Uit het klaagschrift blijkt dat de klacht van klager ten aanzien van de communicatie ziet op het handelen en nalaten van zowel de notaris als de verzekeraar. Meer in het bijzonder wordt de notaris en zijn verzekeraar verweten dat zij óf niet óf bijzonder traag hebben gereageerd op brieven en e-mailberichten van (de gemachtigde van) klager. De notaris heeft dit klachtonderdeel gemotiveerd betwist.
4.9.
Voor zover dit klachtonderdeel inhoudt dat de notaris niet tijdig zou hebben gereageerd op de brief van de gemachtigde van klager van 18 juli 2018 mist de klacht feitelijke grondslag. Een medewerker van het notariskantoor heeft de gemachtigde van klager immers dezelfde dag bericht dat een inhoudelijke reactie in verband met vakanties de notaris en de kantoormanager op zich zou laten wachten (rov. 2.15). Dat een inhoudelijke reactie pas per brief van 23 augustus 2018 door de verzekeraar van de notaris is gegeven, is, gelet op de gebruikelijke zomervakantie in die periode en de complicatie door de beslaglegging op 26 juli 2018 en dagvaarding van de notaris op 9 augustus 2018 (rov. 2.16 en 2.18), als voldoende tijdig te beschouwen.

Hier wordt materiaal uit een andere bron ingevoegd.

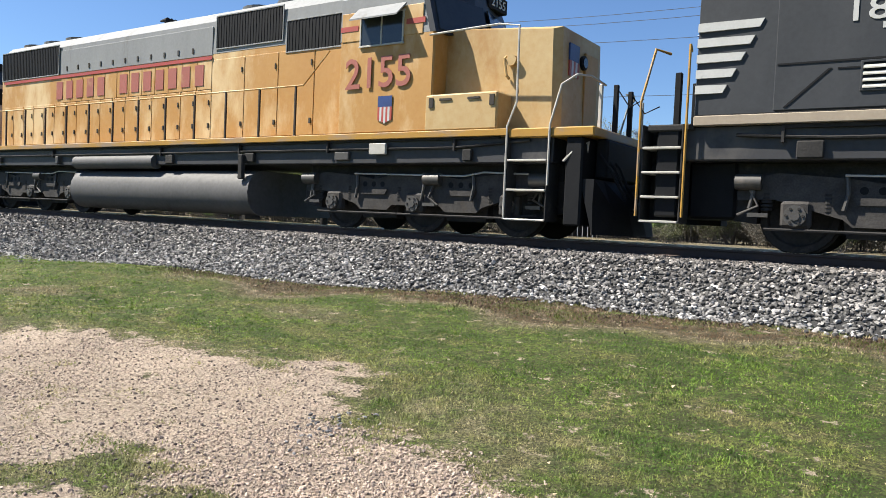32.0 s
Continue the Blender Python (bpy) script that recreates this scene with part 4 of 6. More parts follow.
# dark engine that runs with its long hood ahead
def hood_first_engine(label, spins):
    L = 22.5
    lo = thing("locomotive", None, None, label, "locomotive", group="engines of the train")
    part("underframe", G().box(-21.6, -1.0, -1.40, 1.40, 1.30, 1.80, 0.02), SOOT_AND_SHADE, lo)
    part("side_sill", G().box(-21.4, -1.45, -1.53, 1.53, 1.80, 1.94, 0.01), CREAM, lo, "pale painted walkway edge")
    part("walkway", G().box(-21.4, -1.0, -1.50, 1.50, 1.93, 1.96), GRIME, lo)
    part("pilot", G().box(-1.0, -0.72, -1.45, 1.45, 0.45, 1.80, 0.03), GRIME, lo)
    part("rear_platform", G().box(-22.1, -21.4, -1.48, 1.48, 1.74, 1.84, 0.02), GRIME, lo)
    part("pilot", G().box(-21.95, -21.6, -1.45, 1.45, 0.45, 1.80, 0.03), DARK, lo)
    part("end_platform", G().box(-1.5, -0.70, -1.50, 1.50, 1.80, 1.88, 0.02), CREAM, lo)
    coupler(lo, -0.02, 1)
    coupler(lo, -L + 0.02, -1)
    # long hood
    part("hood", G().box(-12.3, -1.45, -0.98, 0.98, 1.95, 4.30, 0.05), BLACK, lo)
    g = G()
    loft(g, [[(x, -0.985, 4.28), (x, -0.96, 4.74), (x, -0.75, 4.94), (x, 0.75, 4.94), (x, 0.96, 4.74), (x, 0.985, 4.28)] for x in (-1.47, -12.3)])
    part("hood_roof", g, BLACK, lo)
    for s in (-1, 1):
        plates(lo, "hood_door", -7.2, -1.8, 10, s * 0.985, 2.05, 3.68, BLACK)
        plates(lo, "hood_door", -12.2, -7.25, 5, s * 0.985, 2.05, 3.1, BLACK)
        part("hood_panel", G().box(-12.2, -7.25, s * 0.97, s * 0.997, 3.15, 4.55, 0.01), BLACK, lo)
        part("radiator_housing", G().box(-7.1, -1.60, s * 0.95, s * 1.075, 3.80, 4.90, 0.02), SOOT_AND_SHADE, lo)
        louvre(lo, -7.0, -1.68, s * 1.077, 3.90, 4.84, 70, SOOT_AND_SHADE, GRIME, True, "radiator_grille")
        louvre(lo, -2.75, -1.75, s * 0.992, 2.75, 3.70, 12, BLACK, GRIME, True, "radiator_grille")
    roof_fans(lo, (-3.0, -4.5, -6.0), 4.94, 0.6)
    roof_fans(lo, (-9.0, -10.4), 4.94, 0.5)
    horn(lo, -7.9, -0.3, 4.94)
    for x in (-1.7, -2.6):
        grab(lo, [(x, -0.72, 4.94), (x, -0.72, 5.06), (x, 0.72, 5.06), (x, 0.72, 4.94)], DARK, 0.016)
    grab(lo, [(-1.7, -0.72, 5.06), (-2.6, -0.72, 5.06)], DARK, 0.016)
    # hood end, bands, number, lamps
    part("hood_end", G().box(-1.48, -1.38, -0.90, 0.90, 2.0, 4.74, 0.04), BLACK, lo)
    for k, z in enumerate((3.62, 3.42, 3.22, 3.02)):
        part("white_band", G().box(-1.385, -1.372, -0.88, 0.88, z, z + 0.10), WHITE, lo, "white painted stripe on the hood end")
        part("white_band", G().box(-1.80, -1.40, -0.997, -0.983, z, z + 0.10), WHITE, lo)
    g = G()
    g.prism([(-0.05, 2.95), (0.05, 2.95), (0.12, 3.25), (0.28, 3.40), (0.22, 3.60), (0.05, 3.72), (-0.10, 3.62), (-0.02, 3.40), (-0.15, 3.20)], "x", -1.372, -1.362)
    part("emblem", g, BLACK, lo, "dark emblem on white bands")
    lettering("number", "1841", -1.366, -0.45, 4.05, 0.62, 0.17, WHITE, lo, (90, 0, 90))
    lettering("number", "1841", -1.366, 0.55, 4.05, 0.5, 0.15, WHITE, lo, (90, 0, 90))
    for y in (-0.1, 0.1):
        part("end_lamp", G().cyl((-1.40, y, 4.35), (-1.35, y, 4.35), 0.075, 12), WHITE, lo, "unlit end lamp")
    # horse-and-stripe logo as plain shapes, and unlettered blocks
    for k in range(5):
        z = 3.34 + 0.155 * k
        part("logo_stripe", G().prism([(-12.25 + 0.05 * k, z), (-10.35 + 0.26 * k, z), (-10.18 + 0.26 * k, z + 0.12), (-12.18 + 0.05 * k, z + 0.12)], "y", -1.006, -0.99), WHITE, lo)
    for prof in ([(-9.75, 3.32), (-9.3, 3.40), (-9.25, 3.62), (-8.95, 3.36), (-8.75, 3.36), (-8.72, 4.10), (-9.0, 4.10), (-9.02, 3.72), (-9.45, 4.12), (-9.6, 4.12), (-9.55, 3.6)],
                 [(-8.62, 3.36), (-8.35, 3.36), (-8.3, 3.9), (-8.15, 3.36), (-7.95, 3.36), (-7.95, 4.12), (-8.15, 4.12), (-8.62, 4.12)],
                 [(-7.85, 3.36), (-7.25, 3.36), (-7.15, 3.5), (-7.15, 3.75), (-7.5, 3.95), (-7.15, 3.97), (-7.15, 4.12), (-7.75, 4.12), (-7.85, 3.98), (-7.85, 3.7), (-7.45, 3.52), (-7.85, 3.50)]):
        part("logo_block", G().prism(prof, "y", -1.008, -0.99), WHITE, lo, "white logo block")
    bars("letter_block", -9.55, -7.65, -1.0, 2.98, 3.18, 7, WHITE, lo, (), 0.04)
    bars("letter_block", -9.75, -7.55, -1.0, 2.68, 2.88, 8, WHITE, lo, (), 0.04)
    # inverter box on the walkway, dynamic brake tower
    part("inverter_box", G().box(-15.05, -12.05, -1.47, 1.0, 1.96, 2.78, 0.03), BLACK, lo)
    part("inverter_tower", G().box(-14.95, -12.3, -1.10, 0.98, 2.7, 5.04, 0.04), BLACK, lo)
    part("air_box", G().box(-13.85, -12.35, -1.46, -1.0, 2.75, 3.95, 0.03), BLACK, lo)
    louvre(lo, -14.8, -13.9, -1.105, 2.95, 4.5, 14, BLACK, GRIME, True)
    louvre(lo, -13.8, -12.4, -1.105, 4.02, 4.68, 14, BLACK, GRIME, True)
    for x in (-14.6, -14.1, -12.95):
        louvre(lo, x - 0.2, x + 0.15, -1.472, 2.42, 2.60, 4, WHITE, WHITE)
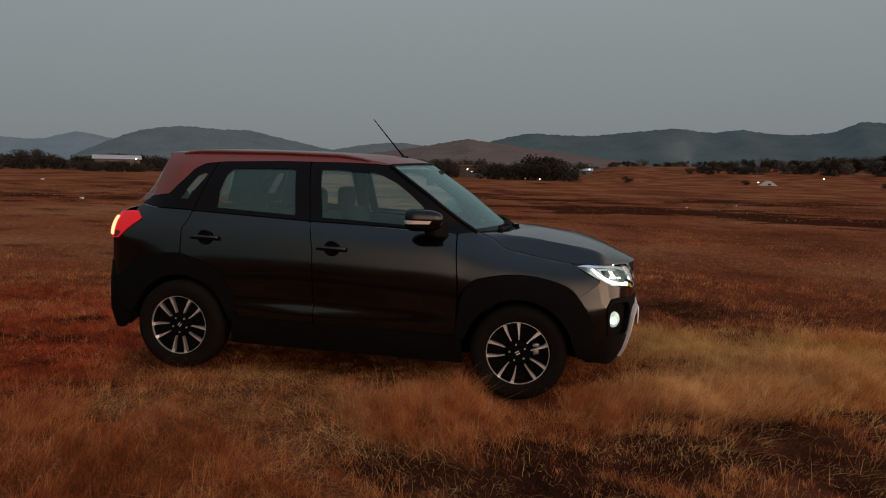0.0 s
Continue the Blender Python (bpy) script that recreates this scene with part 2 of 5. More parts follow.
def lumps(x, y, size, seed=0.0):
    """Smooth uneven values, 0 to 1, in lumps of the given size."""
    gx, gy = np.asarray(x, float) / size + 1000.5 + seed, np.asarray(y, float) / size + 1000.5 - seed
    i, j = np.floor(gx), np.floor(gy)
    f, g = gx - i, gy - j
    f, g = f * f * (3 - 2 * f), g * g * (3 - 2 * g)

    def chance(a, b):
        v = np.sin(a * 127.1 + b * 311.7 + seed * 74.7) * 43758.5453
        return v - np.floor(v)

    return (chance(i, j) * (1 - f) + chance(i + 1, j) * f) * (1 - g) + (chance(i, j + 1) * (1 - f) + chance(i + 1, j + 1) * f) * g


def ease(t):
    t = np.clip(t, 0, 1)
    return t * t * (3 - 2 * t)


def rise(x, y):
    """The far slope that climbs beyond the right-hand end of the field."""
    dx, dy = x - EYE_SPOT[0], y - EYE_SPOT[1]
    r, az = np.hypot(dx, dy), np.degrees(np.arctan2(dx, dy))
    return ease((r - 130) / 270) * ease((az + 2.5) / 5) * ease((100 - az) / 40) * (6.0 + 0.09 * np.clip(az, 0, 30))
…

Voor zover de klacht verder inhoudt dat de verzekeraar nadien te lang heeft gewacht met inhoudelijke reacties op brieven en e-mailberichten van (de gemachtigde van) klager, is het hof met de kamer van oordeel dat deze lange(re) reactietermijn van de verzekeraar niet aan hem kan worden toegerekend. Ook klachtonderdeel 3 is daarmee ongegrond.

5.Beslissing

Het hof:
- vernietigt de bestreden beslissing, met uitzondering van de niet-ontvankelijkverklaring voor zover betreffende de klacht jegens het notariskantoor
en in zoverre opnieuw rechtdoende:
- verklaart de klacht jegens de notaris in al zijn onderdelen ongegrond.
Deze beslissing is gegeven door mrs. A.D.R.M. Boumans, J.W.M. Tromp en
J.W. van Zaane en in het openbaar uitgesproken op 17 november 2020 door de rolraadsheer.